==== Available data

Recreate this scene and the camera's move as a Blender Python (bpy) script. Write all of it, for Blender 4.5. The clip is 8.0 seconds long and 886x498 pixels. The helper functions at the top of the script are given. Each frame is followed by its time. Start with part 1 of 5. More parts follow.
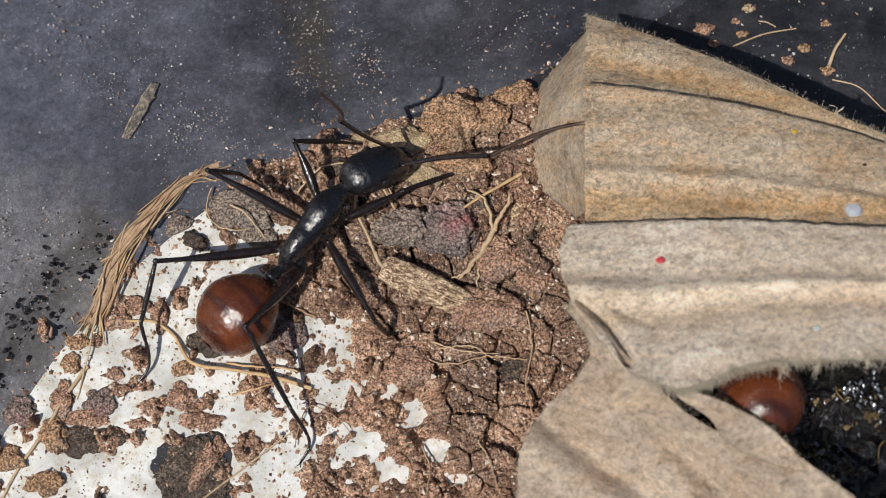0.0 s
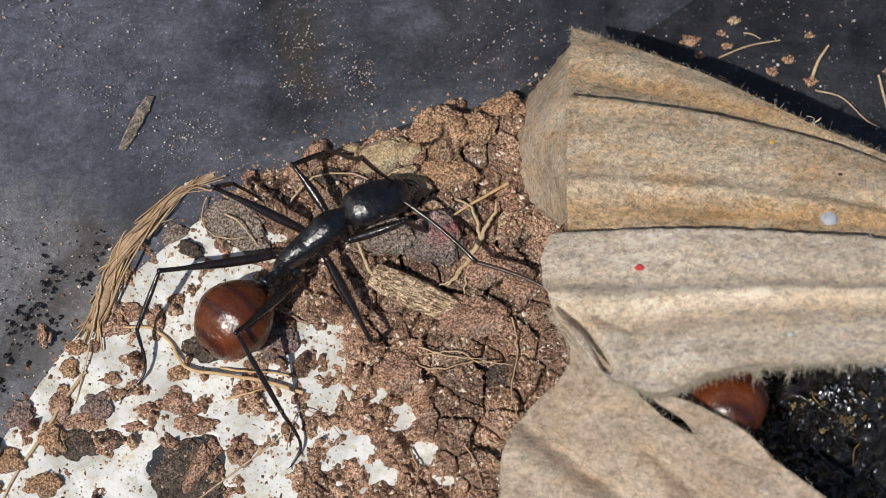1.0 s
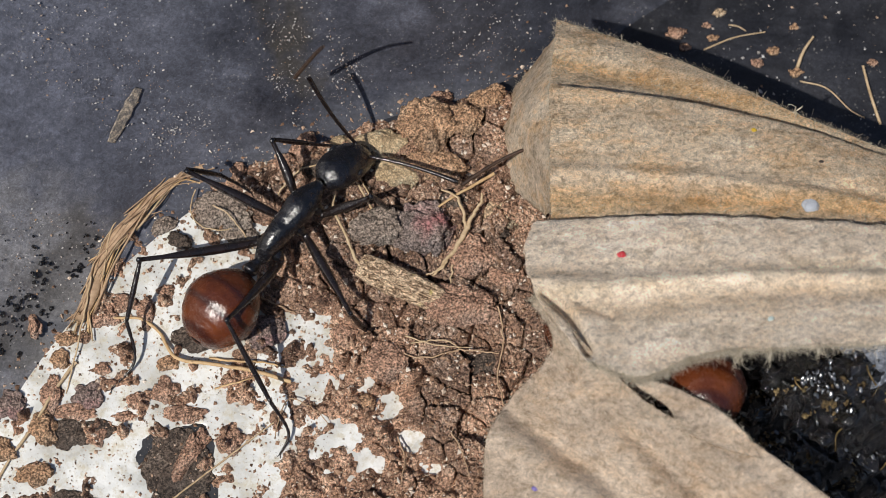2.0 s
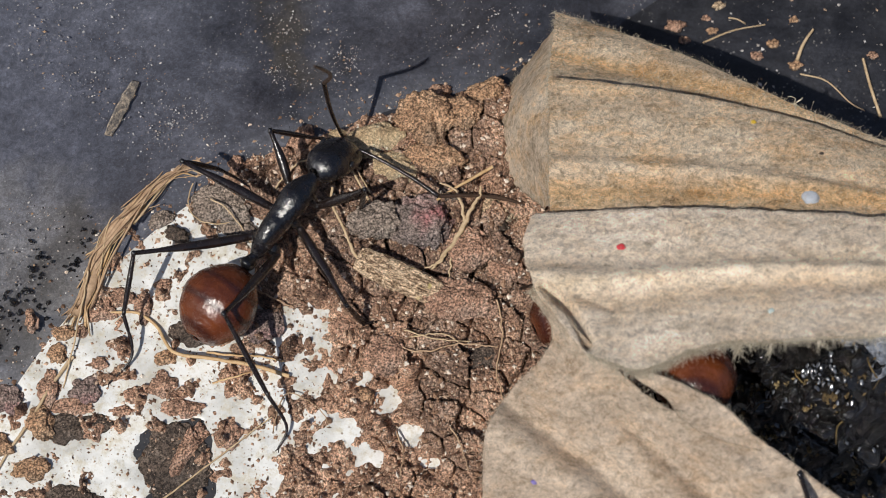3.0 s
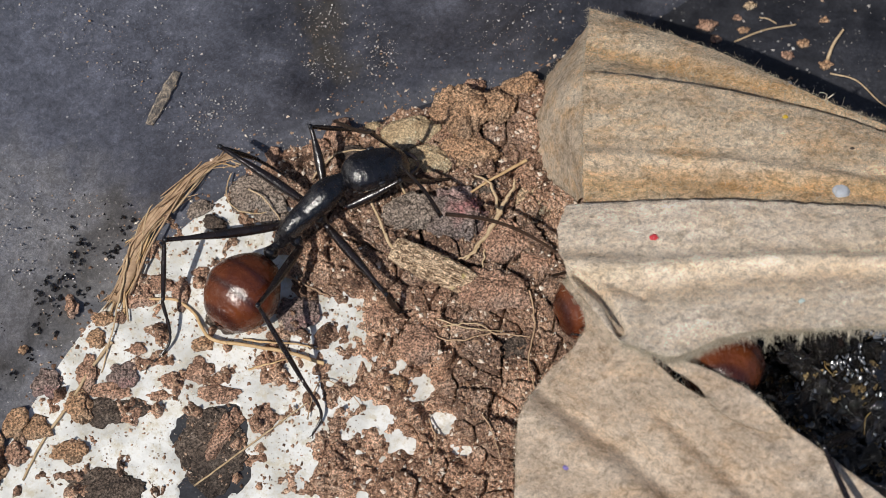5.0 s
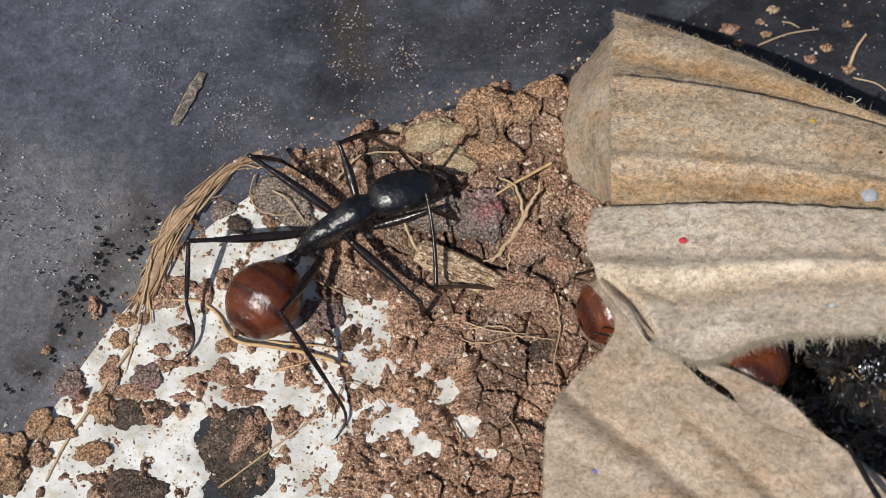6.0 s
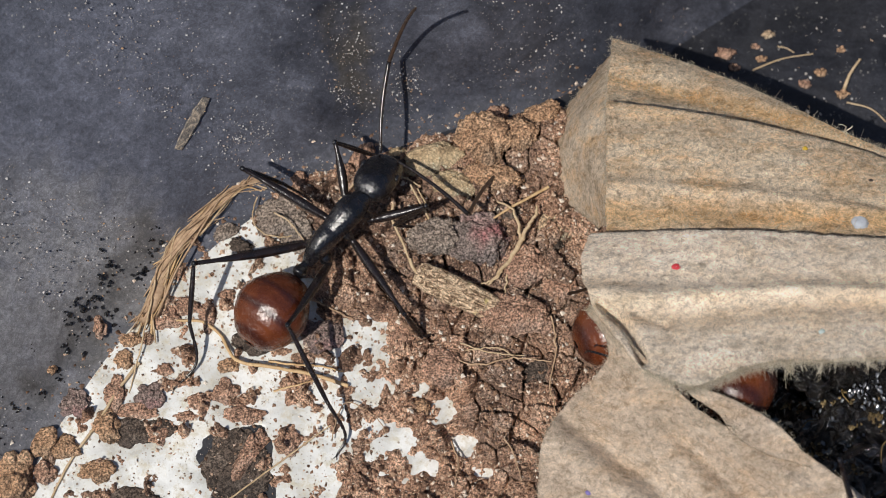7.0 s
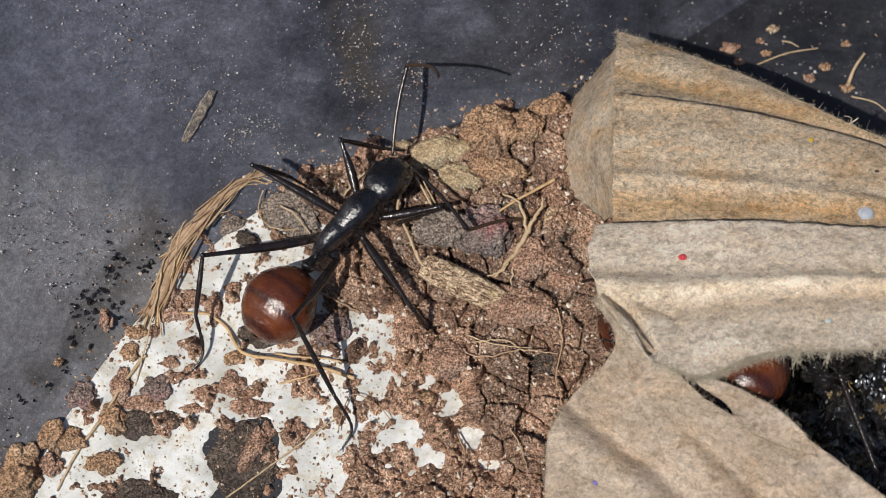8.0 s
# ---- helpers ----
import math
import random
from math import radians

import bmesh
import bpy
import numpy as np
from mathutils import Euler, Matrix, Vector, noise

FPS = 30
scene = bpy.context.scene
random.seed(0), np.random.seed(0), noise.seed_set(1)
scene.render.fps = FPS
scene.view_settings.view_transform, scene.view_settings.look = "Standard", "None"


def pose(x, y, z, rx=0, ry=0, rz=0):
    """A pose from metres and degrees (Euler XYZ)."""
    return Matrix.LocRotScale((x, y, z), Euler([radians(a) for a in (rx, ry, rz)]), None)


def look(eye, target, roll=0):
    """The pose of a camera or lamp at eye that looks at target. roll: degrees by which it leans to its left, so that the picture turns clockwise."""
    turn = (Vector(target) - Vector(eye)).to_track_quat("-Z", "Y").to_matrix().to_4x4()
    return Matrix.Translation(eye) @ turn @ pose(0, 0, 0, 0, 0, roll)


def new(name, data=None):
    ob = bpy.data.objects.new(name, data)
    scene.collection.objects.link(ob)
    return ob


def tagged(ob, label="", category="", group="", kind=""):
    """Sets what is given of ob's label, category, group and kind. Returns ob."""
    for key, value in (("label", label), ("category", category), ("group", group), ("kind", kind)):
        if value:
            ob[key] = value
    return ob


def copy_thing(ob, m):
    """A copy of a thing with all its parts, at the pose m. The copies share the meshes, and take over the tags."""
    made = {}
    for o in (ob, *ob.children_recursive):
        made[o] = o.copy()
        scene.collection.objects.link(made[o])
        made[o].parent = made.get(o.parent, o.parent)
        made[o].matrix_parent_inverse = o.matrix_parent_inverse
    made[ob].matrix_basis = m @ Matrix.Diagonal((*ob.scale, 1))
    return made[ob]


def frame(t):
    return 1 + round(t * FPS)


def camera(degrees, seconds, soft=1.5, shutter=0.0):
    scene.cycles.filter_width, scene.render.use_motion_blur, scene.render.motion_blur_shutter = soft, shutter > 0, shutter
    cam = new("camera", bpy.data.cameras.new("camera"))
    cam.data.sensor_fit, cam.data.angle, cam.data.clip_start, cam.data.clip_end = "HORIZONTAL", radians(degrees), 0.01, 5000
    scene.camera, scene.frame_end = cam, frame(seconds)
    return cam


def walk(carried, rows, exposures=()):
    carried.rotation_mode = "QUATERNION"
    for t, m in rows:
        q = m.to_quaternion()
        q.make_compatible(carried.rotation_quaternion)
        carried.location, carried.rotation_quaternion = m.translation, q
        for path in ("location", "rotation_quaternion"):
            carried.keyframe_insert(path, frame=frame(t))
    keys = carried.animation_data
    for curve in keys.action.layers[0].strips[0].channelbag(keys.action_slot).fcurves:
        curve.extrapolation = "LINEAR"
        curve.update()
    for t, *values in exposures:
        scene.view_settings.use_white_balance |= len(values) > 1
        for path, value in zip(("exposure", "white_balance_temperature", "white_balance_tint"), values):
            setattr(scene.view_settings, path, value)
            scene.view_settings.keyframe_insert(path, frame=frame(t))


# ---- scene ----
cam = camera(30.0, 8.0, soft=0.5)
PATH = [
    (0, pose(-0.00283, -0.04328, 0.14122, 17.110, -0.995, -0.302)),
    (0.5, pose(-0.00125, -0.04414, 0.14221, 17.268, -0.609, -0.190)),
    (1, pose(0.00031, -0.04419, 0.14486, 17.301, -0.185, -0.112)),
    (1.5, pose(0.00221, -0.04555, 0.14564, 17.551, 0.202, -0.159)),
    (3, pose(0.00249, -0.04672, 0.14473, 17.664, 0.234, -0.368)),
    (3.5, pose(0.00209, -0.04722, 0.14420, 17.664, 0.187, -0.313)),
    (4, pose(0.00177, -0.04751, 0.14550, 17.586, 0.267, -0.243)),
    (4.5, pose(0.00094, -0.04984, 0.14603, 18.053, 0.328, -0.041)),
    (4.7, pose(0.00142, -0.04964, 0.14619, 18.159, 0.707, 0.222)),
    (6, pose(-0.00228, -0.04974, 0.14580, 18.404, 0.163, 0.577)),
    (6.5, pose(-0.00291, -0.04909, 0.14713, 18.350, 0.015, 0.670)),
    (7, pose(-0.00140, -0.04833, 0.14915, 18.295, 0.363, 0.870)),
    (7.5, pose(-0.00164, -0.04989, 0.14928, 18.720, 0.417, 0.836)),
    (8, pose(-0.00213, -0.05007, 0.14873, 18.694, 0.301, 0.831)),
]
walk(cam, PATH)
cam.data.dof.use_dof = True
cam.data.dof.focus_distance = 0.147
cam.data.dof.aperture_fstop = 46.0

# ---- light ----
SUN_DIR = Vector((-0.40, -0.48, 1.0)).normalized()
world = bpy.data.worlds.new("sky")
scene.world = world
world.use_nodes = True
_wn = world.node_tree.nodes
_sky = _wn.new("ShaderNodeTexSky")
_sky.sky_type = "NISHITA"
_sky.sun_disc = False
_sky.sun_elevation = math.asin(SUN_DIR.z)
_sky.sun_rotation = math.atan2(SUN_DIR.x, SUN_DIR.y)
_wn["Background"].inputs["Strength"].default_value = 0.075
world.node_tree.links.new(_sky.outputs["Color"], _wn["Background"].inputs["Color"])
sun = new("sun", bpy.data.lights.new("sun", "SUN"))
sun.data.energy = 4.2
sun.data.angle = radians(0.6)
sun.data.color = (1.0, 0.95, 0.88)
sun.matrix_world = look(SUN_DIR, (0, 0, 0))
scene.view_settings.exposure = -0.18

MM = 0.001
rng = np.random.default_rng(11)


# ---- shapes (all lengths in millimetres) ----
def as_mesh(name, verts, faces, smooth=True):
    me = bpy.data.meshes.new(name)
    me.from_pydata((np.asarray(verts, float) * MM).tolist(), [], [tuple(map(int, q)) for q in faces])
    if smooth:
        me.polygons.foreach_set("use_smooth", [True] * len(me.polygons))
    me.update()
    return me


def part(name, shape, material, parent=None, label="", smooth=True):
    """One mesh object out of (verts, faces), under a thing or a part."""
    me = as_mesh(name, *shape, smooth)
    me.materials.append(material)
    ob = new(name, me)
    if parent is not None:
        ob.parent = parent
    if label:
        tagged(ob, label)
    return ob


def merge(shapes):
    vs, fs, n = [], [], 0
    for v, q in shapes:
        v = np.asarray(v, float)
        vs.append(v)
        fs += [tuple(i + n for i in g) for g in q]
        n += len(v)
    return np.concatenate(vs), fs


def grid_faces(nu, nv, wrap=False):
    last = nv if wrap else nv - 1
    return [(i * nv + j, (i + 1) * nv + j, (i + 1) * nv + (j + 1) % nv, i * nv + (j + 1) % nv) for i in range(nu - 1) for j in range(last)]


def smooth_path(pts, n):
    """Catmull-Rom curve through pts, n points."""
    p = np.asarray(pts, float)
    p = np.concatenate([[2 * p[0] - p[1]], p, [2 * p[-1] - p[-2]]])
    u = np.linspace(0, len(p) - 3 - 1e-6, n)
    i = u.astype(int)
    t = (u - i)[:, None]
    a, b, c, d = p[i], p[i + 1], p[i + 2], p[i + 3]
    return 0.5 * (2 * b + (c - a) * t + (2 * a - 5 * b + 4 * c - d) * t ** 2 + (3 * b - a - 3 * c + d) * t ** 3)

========

Task instructions
Give the count of lines in the listing above that include "noise", with no other words.

Problem solution
2